There could be no doubt that what we were witnessing was an enormous amount of emotional hullabaloo. The choicers did not even have a distinct purpose that they were marching for; it had something to do with abortion, choice, privacy, Bush, and Iraquis, but somehow all of these issues appeared to be interrelated in their minds, and we on the sidelines happened to be at fault for all of it. I asked Mary’s assistance at one point, that I might stand firm and unafraid, and I quickly realized that the majority of these people can scream and glare, but when they are met by an honest glance, they are left disarmed. And besides, I began to consider the whole thing as the kicking and screaming of the pro-choice people as they make their way out –out of existence, that is, because they are a race destined for extinction as the rapidly self-destruct. Such is the end of their particular brand of choice.

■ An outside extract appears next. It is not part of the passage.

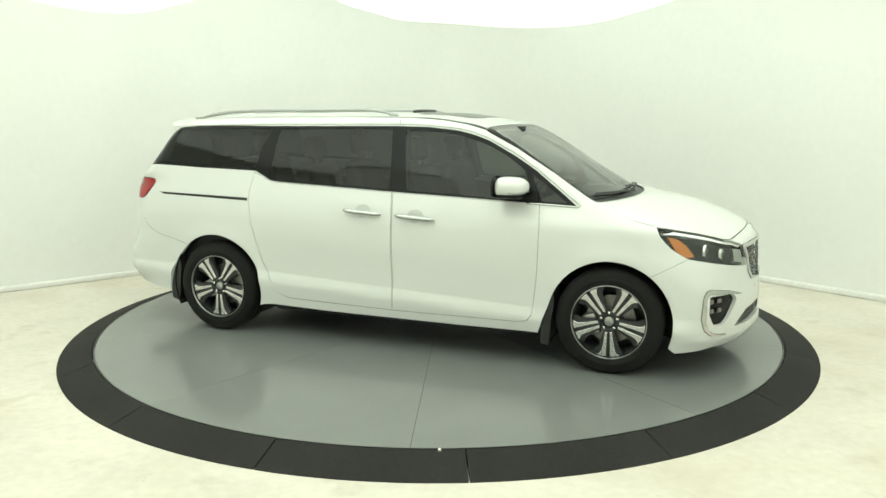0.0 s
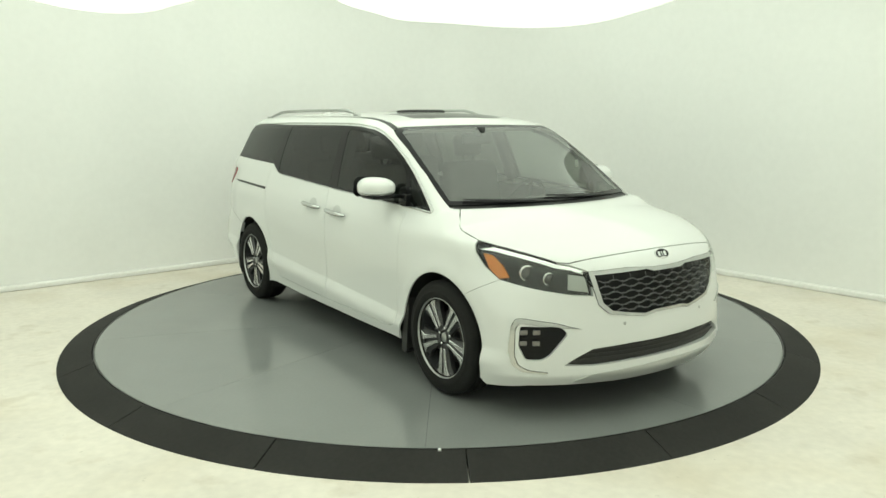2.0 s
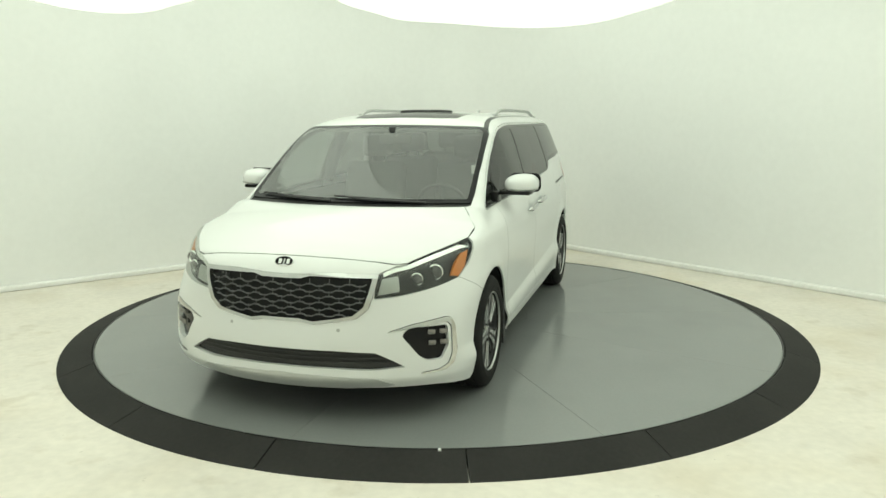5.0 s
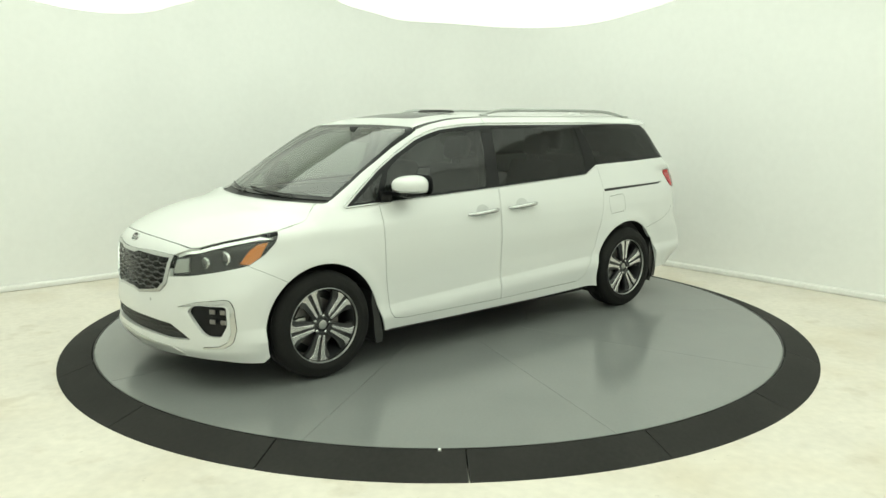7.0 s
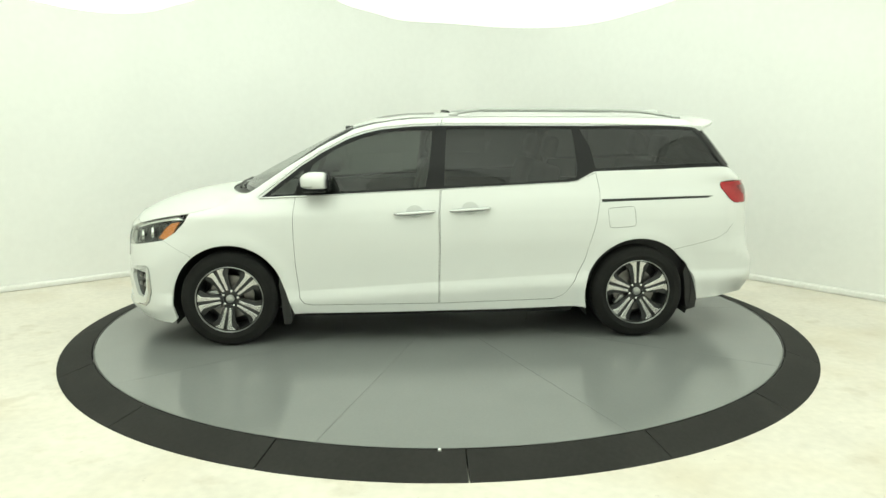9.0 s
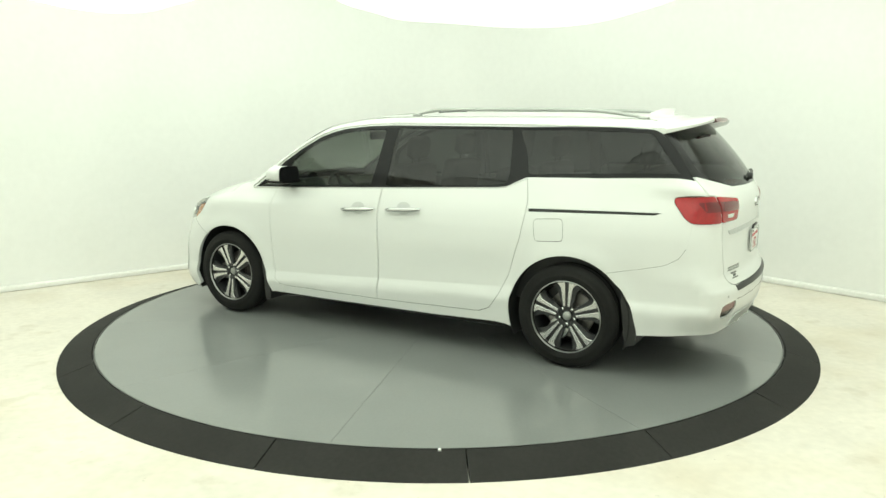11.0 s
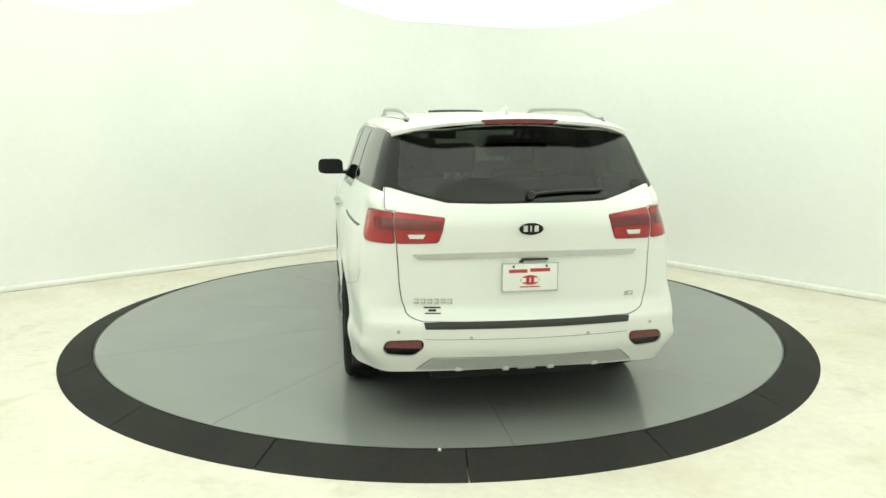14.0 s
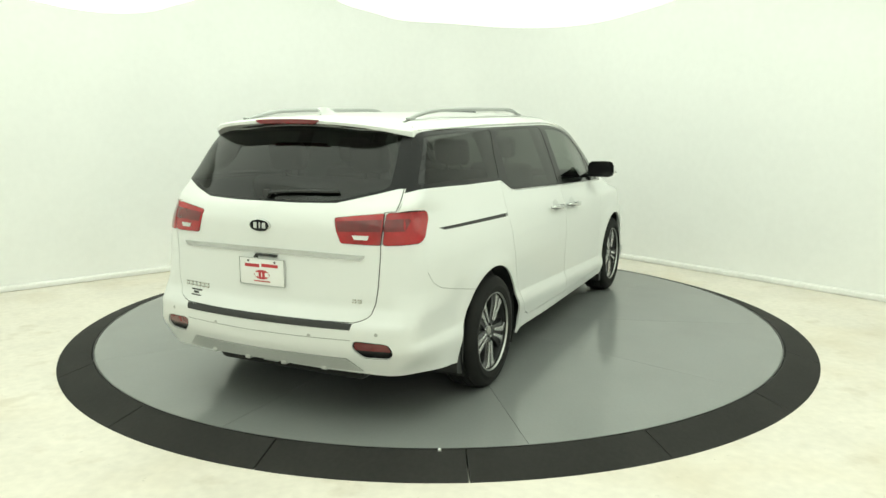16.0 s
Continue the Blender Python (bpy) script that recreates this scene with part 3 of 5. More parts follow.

When all is said and done, I hope that the homeless guitar man got some inspiration. He told me he didn’t “do” politics, he just makes music—for everybody. Sadly, he thinks that they “everybody” is too many people, and he told me so. The world is too crowded, that’s the problem. It old him that I thought the problem was not so much too many people, but not enough love. God Himself loved each of us into existence, and in God, thee are no accidents. No mistakes. We are all here for a reason—God’s reason, which is not always clear to us, but is there just the same. Guitar-playing John Smith professed a politically-neutral stance, by which he can accept everyone. Through his music, he can relate to all people. Yet this self-professed politically-exempt fellow nonetheless has been infected with the kind of thinking that would exclude some lives on the basis of global overcrowding. Perhaps, then, we should consider him as a symptom of the greater moral disease that is plaguing our world today. People don’t have much love to give because they have no contact with the Author of love. We as Christians are in contact with this love here and now. Let us rejoice! For all we suffer for Christ’s sake, our reward will be great in Heaven. But while we are here, let us prove to all around us that there is always enough.